Aaj Tak: On ‘Halla Bol’ with Anjana Om Kashyap, BJP’s Shahnawaaz Hussain condemned Rahul Gandhi’s comments. “Country is greater than any individual or party. When Narasimha Rao went to the UN regarding the Kashmir issue, Atal Bihari Vajpayee went with him as a leader of the delegation and put forth India’s position in strong words”.

Political analyst Chetan Singh defended Gandhi, saying this was psychological war by Pakistan. “Why do you have to pay attention to what Pakistan is saying?’’ he asked.

Columnist and former AAP leader Ashutosh questioned the mainstream Indian media. “Indian media doesn’t know the real situation of Kashmir. Let the state function normally, let the media go there and report. We’ll see what the truth is then,” he said.

India TV: On ‘Kurukshetra’, anchor Sushant Sinha wondered whether Gandhi’s statement has already done the damage.

Retd Major General Bishamber Dayal said: “An international body has no say on the Kashmir issue and hence what Pakistan says to the UN, quoting Rahul Gandhi, will not make much of a difference.”

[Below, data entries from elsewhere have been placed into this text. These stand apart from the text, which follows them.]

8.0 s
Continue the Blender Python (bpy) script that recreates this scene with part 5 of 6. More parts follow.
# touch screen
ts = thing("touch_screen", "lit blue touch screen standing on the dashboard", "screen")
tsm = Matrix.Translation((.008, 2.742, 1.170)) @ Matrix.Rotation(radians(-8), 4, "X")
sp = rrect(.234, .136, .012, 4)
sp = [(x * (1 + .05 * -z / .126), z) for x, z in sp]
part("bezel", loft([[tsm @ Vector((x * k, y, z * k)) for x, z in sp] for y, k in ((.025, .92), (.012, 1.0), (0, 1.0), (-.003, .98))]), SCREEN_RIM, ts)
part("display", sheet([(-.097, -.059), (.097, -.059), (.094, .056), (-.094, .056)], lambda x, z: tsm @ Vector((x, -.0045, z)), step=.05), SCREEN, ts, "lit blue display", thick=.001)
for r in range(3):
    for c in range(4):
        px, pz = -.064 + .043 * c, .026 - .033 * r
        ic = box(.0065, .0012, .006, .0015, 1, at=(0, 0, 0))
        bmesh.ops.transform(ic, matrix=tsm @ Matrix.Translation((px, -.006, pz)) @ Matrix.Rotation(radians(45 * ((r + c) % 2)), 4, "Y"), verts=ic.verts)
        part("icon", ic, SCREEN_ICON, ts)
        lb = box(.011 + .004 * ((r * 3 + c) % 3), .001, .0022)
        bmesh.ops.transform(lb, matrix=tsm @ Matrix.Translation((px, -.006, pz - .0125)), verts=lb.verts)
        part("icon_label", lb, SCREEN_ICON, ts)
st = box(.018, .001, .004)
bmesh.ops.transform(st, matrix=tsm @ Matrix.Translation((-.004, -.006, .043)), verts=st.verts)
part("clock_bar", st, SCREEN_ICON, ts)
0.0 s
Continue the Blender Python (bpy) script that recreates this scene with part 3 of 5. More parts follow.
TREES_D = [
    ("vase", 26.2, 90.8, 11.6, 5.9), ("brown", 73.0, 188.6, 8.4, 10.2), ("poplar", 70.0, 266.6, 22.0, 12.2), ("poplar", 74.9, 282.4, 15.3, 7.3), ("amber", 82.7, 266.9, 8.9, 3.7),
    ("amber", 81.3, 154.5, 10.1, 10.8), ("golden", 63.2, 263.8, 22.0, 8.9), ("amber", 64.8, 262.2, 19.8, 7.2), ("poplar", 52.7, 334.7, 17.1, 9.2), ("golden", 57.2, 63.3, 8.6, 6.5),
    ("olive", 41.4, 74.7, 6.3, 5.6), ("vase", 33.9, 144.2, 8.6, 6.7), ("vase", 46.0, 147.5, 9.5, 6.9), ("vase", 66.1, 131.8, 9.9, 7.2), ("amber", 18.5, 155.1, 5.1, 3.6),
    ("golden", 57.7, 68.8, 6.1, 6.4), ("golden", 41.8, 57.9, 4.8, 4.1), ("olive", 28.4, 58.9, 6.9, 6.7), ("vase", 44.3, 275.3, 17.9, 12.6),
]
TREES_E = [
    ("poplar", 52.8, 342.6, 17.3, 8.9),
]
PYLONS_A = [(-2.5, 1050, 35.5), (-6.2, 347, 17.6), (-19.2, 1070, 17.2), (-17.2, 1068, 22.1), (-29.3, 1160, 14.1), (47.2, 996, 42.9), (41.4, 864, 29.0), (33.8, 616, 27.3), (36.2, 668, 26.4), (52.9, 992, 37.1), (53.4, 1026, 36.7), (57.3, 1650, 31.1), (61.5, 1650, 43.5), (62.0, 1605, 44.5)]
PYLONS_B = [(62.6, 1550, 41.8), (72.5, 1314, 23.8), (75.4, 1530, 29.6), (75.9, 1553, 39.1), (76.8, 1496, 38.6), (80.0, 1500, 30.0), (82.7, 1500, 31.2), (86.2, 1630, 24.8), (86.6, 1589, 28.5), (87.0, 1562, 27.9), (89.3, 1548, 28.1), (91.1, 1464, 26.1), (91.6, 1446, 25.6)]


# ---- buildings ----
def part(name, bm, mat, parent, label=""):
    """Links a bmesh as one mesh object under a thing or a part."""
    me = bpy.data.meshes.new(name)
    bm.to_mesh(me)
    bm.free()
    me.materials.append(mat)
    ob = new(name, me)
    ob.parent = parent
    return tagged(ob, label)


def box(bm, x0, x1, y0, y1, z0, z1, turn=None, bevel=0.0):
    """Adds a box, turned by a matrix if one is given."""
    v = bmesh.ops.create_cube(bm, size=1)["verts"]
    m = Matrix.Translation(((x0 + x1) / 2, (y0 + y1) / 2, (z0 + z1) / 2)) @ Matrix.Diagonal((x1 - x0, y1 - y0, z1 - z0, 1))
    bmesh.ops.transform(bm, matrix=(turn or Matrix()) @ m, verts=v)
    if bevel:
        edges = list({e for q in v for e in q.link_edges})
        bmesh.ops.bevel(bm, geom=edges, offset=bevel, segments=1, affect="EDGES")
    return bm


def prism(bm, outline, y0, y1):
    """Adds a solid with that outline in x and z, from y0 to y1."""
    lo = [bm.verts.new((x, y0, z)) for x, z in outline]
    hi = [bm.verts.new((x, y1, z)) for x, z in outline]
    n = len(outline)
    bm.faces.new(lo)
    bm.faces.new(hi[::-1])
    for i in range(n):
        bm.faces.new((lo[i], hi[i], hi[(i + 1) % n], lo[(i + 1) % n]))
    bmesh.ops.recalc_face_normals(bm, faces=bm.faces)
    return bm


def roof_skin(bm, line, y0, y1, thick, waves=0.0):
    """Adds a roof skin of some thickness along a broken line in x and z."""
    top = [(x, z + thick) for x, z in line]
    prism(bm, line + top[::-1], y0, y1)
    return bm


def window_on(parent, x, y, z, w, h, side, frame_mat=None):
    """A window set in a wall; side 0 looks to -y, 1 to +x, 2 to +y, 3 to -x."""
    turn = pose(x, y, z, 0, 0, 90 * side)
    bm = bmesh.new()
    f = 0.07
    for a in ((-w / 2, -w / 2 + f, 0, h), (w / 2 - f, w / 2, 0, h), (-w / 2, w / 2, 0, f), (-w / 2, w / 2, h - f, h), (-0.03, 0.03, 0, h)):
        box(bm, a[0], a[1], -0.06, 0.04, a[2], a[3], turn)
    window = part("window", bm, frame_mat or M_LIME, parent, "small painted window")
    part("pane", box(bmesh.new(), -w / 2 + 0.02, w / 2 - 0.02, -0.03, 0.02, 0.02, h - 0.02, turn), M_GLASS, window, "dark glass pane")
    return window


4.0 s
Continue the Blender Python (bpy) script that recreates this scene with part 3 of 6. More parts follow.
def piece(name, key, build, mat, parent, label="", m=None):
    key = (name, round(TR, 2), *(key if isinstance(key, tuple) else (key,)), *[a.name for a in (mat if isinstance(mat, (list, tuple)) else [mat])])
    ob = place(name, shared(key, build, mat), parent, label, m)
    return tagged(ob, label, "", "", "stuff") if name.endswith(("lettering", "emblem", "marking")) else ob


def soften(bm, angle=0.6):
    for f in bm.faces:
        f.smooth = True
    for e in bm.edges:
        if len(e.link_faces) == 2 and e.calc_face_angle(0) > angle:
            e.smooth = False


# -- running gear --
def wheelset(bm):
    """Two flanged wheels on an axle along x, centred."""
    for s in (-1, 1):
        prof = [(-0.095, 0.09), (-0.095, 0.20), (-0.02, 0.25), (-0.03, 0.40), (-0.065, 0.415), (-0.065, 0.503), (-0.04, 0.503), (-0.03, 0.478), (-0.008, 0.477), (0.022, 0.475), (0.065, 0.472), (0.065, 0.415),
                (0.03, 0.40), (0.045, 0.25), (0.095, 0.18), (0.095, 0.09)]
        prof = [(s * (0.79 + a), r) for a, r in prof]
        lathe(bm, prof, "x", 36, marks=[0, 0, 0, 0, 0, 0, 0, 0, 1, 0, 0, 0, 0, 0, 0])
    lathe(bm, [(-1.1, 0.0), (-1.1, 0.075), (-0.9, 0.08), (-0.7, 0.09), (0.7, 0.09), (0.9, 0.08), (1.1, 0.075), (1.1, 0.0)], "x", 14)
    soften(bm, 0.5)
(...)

To this, Col Tej Tikku (retd) replied, “Pakistan wants to internationalise the issue. They are doing everything they can to attract the world’s attention to the Kashmir dispute. In such a case, the statement by Rahul Gandhi has already made it easier for Pakistan.”

“Rahul Gandhi’s politics is beyond our understanding,” commented BJP’s Amit Malviya. “He doesn’t realise that outside the country every leader should stand by the nation.”